Erklärung zur Situation in der Partei

DIE LINKE.queer

Beschluss der Bundesdelegiertenkonferenz DIE LINKE.queer vom 03.11.2018

Die Kämpfe für eine Aufhebung des Abtreibungsverbots, gegen die Kriminalisierung von Homosexualität und Ehebruch, für die Gleichstellung von Frauen und für eine umfassende Sexualaufklärung waren und sind seit weit mehr als 100 Jahren elementare Bestandteile linker Politik.

Dass die sexuelle Selbstbestimmung des Einzelnen einerseits Voraussetzung und andererseits Resultat einer Bewegung für die gesellschaftliche Befreiung des Menschen ist, gehört seit langem zu den wichtigen Erkenntnissen der Arbeiter*innenbewegung.

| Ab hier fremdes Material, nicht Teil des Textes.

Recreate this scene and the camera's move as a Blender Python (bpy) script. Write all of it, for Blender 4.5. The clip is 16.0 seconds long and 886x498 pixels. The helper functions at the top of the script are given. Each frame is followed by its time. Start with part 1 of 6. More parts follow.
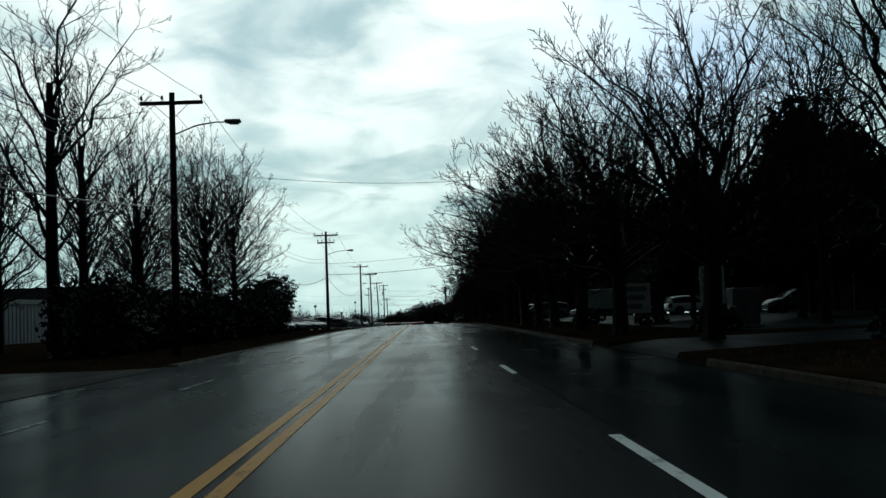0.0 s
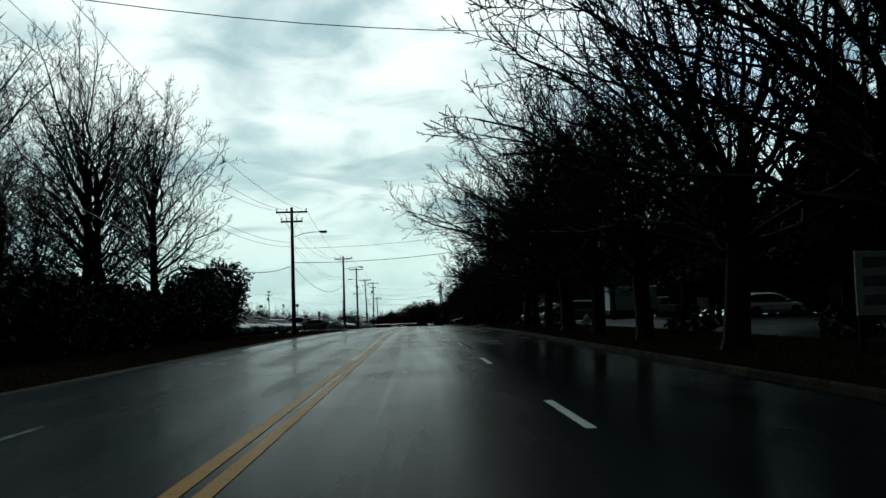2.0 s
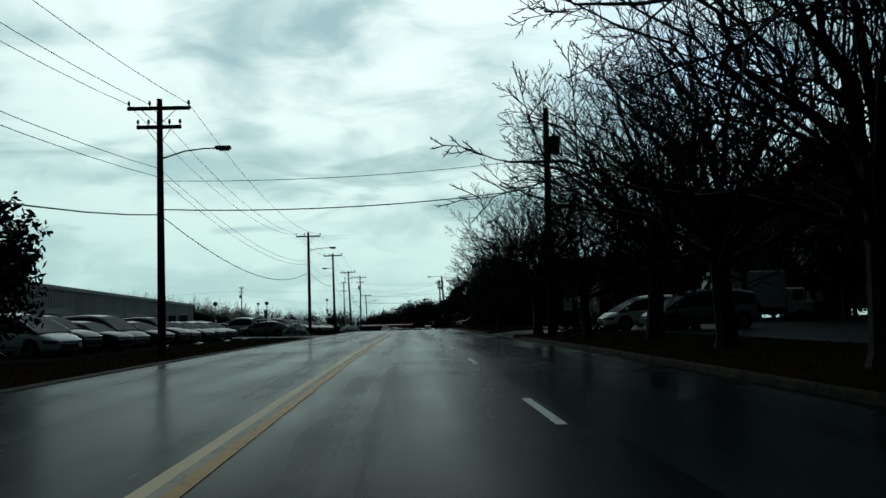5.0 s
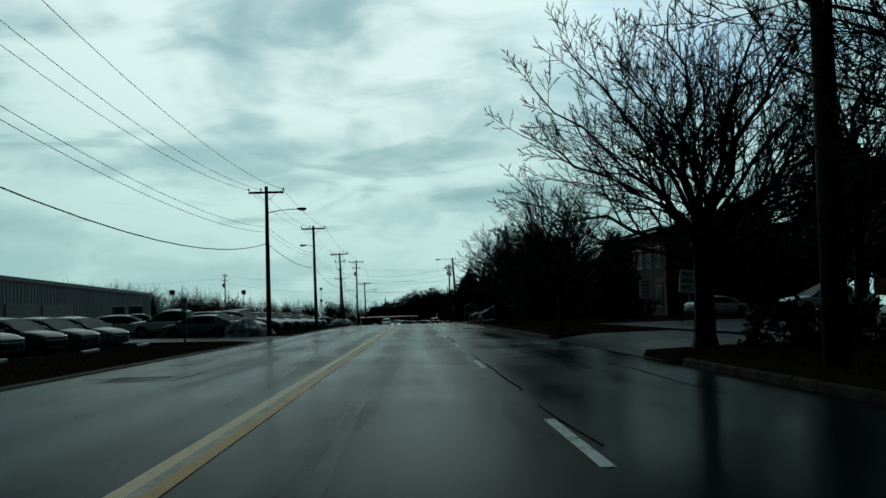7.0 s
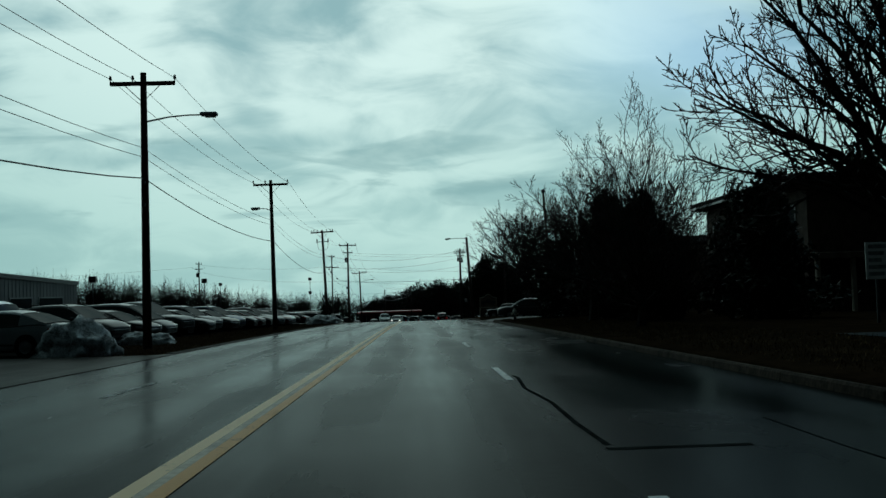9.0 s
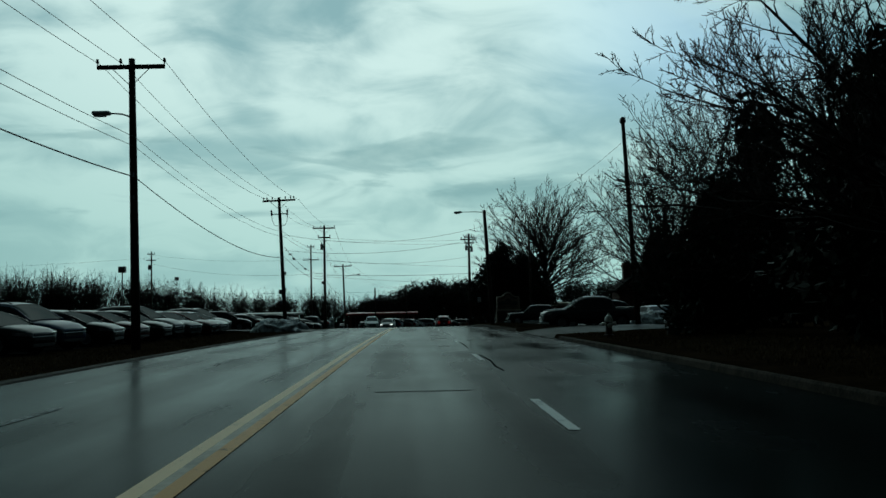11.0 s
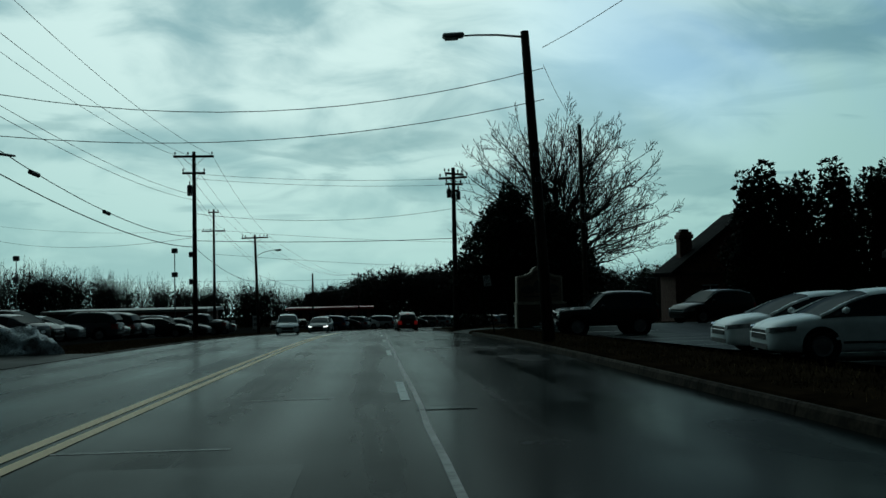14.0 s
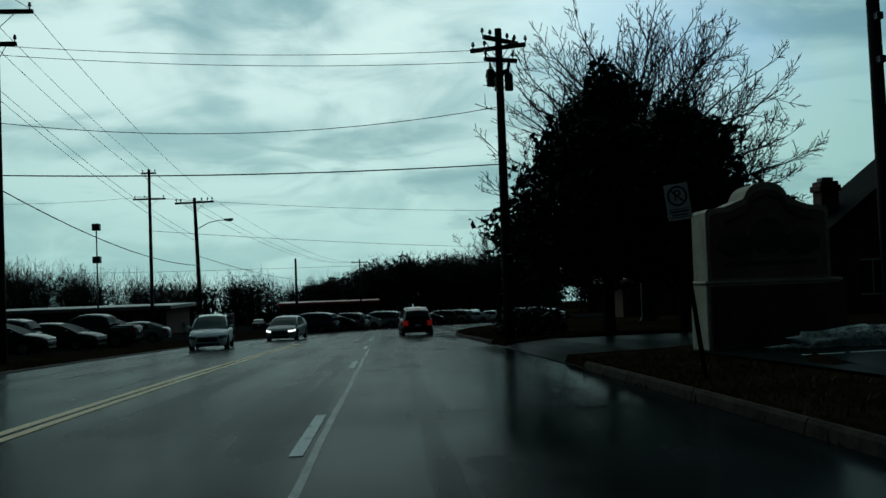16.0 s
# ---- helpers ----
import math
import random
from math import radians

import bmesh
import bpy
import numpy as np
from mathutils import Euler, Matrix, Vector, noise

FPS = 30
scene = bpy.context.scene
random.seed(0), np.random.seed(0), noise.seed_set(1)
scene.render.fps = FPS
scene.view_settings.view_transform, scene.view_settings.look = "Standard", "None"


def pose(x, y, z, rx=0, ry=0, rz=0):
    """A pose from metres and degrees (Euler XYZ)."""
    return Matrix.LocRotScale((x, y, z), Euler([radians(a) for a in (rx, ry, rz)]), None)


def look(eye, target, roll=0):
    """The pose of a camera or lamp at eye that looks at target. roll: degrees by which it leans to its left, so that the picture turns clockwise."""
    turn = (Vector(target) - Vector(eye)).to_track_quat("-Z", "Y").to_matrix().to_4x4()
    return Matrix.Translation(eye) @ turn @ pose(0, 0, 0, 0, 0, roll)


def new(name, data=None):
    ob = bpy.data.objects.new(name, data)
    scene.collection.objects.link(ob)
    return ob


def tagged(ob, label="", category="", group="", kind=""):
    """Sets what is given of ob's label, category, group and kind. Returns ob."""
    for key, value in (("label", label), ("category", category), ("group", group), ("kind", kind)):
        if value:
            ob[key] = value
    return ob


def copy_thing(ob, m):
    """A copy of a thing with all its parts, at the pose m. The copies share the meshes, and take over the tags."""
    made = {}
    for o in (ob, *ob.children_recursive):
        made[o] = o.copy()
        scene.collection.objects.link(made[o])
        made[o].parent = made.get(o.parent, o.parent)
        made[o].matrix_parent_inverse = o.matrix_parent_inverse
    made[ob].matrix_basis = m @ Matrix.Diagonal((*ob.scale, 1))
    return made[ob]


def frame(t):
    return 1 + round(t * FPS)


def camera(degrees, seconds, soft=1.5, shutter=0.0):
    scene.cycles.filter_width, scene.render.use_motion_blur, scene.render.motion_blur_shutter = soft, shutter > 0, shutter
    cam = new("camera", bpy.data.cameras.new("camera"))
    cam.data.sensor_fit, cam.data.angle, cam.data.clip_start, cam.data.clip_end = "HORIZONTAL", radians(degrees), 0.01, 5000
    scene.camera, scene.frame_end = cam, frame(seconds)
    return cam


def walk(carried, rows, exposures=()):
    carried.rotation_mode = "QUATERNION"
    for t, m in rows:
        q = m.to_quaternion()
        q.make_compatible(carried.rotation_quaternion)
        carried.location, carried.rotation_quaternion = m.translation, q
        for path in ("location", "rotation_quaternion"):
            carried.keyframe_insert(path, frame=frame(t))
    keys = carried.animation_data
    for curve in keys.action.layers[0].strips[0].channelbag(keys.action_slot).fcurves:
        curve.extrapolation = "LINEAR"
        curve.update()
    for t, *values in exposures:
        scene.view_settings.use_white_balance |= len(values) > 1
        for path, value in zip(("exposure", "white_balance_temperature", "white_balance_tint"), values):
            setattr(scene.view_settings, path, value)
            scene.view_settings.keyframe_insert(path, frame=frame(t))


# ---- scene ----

DIE LINKE kann stolz darauf sein, in dieser Tradition zu stehen. So, wie sie stolz darauf sein kann, in der Tradition all derjenigen zu stehen, die gegen Kriegskredite und Aufrüstung, gegen den Faschismus, für Arbeitszeitverkürzungen und für die Lohnfortzahlung im Krankheitsfall gekämpft haben und kämpfen, um nur einige Bespiele zu nennen.

Wir wollen eine Gesellschaft des demokratischen Sozialismus aufbauen, in der die wechselseitige Anerkennung der Freiheit und Gleichheit jeder und jedes Einzelnen zur Bedingung der solidarischen Entwicklung aller wird, heißt es in unserem Parteiprogramm.

Diese programmatische Kernaussage und unsere historischen und aktuellen Erfahrungen in politischen Kämpfen dürfen nicht zur Disposition gestellt werden. Daher betrachten wir mit großer Sorge, wenn durch Stimmen in unserer Partei der Kampf um gleiche Rechte für alle Menschen zwar als wichtig, aber mit einem „aber“ versehen wird, weil es „wichtigeres“ gäbe, nämlich eine stärkere Fokussierung auf die soziale Frage und die Konstituierung der Klassen.

Diese Schwerpunktsetzung erkennen wir an, wenn damit andere politische Ansätze, die in unserer Partei verankert sind, nicht abgewertet werden. Denn es gibt nicht auf der einen Seite die Schwulen, Lesben, Trans* und Inter*, und auf der anderen Seite die Teil- und Vollzeitarbeiter*innen, Leiharbeiter*innen, Alleinerziehenden und Rentner*innen.

Klassenzugehörigkeit steht nicht im Widerspruch zu sexueller Orientierung und geschlechtlicher Identität. Fakt ist doch: Trans* bekommen steigende Mietpreise und Wohnungsnot erst recht zu spüren, homosexuelle Beschäftigte bei kirchlichen Institutionen müssen ständig mit ihrer Kündigung rechnen, queere Menschen verdienen durchschnittlich deutlich weniger als heterosexuelle, nur 30% der queeren Beschäftigten stehen am Arbeitsplatz zu ihrer sexuellen Orientierung. Nicht zu vergessen sind die zahllosen Suizide und Suizidversuchen von Lesben, Schwulen, Trans* und besonders Inter*, die die bestehenden Diskriminierungserfahrungen nicht anders verarbeiten konnten.

Unterdrückung und Diskriminierung aufgrund der geschlechtlichen Identität oder sexuellen Orientierung potenziert die ohnehin vorhandene Unterdrückung im Kapitalismus. Aufgabe unserer Partei ist es, die Interessen derjenigen zusammenzuführen, die unter den gesellschaftlichen Verhältnissen leiden. Das „verächtlichte Lebenwesen“ war schon immer mehr als nur Zugehöriger der subalternen Klasse.

Deshalb ist auch entschiedener Widerspruch gegen all diejenigen notwendig, die auch aus unserer Partei heraus die soziale Frage gegen Menschenrechte auszuspielen versuchen - denn für diese Menschenrechte stritten linke Bewegungen weltweit gegen einen erbitterten Widerstand an - und bis jetzt sind diese auch in Deutschland insbesondere bei Trans* und Inter* nicht gewährt. Widerspruch ist auch notwendig, wenn der „Identitätspolitik“-Begriff aus Teilen unserer Partei irreführend und z.T. diskreditierend genutzt wird.

DIE LINKE.queer hat den Kampf für Menschenrechte immer im Zusammenhang der Kämpfe um eine solidarische Gesellschaft und für einen demokratischen Sozialismus gesehen.

DIE LINKE darf und wird Freiheit nicht gegen Gleichheit setzen. Dafür treten wir ein.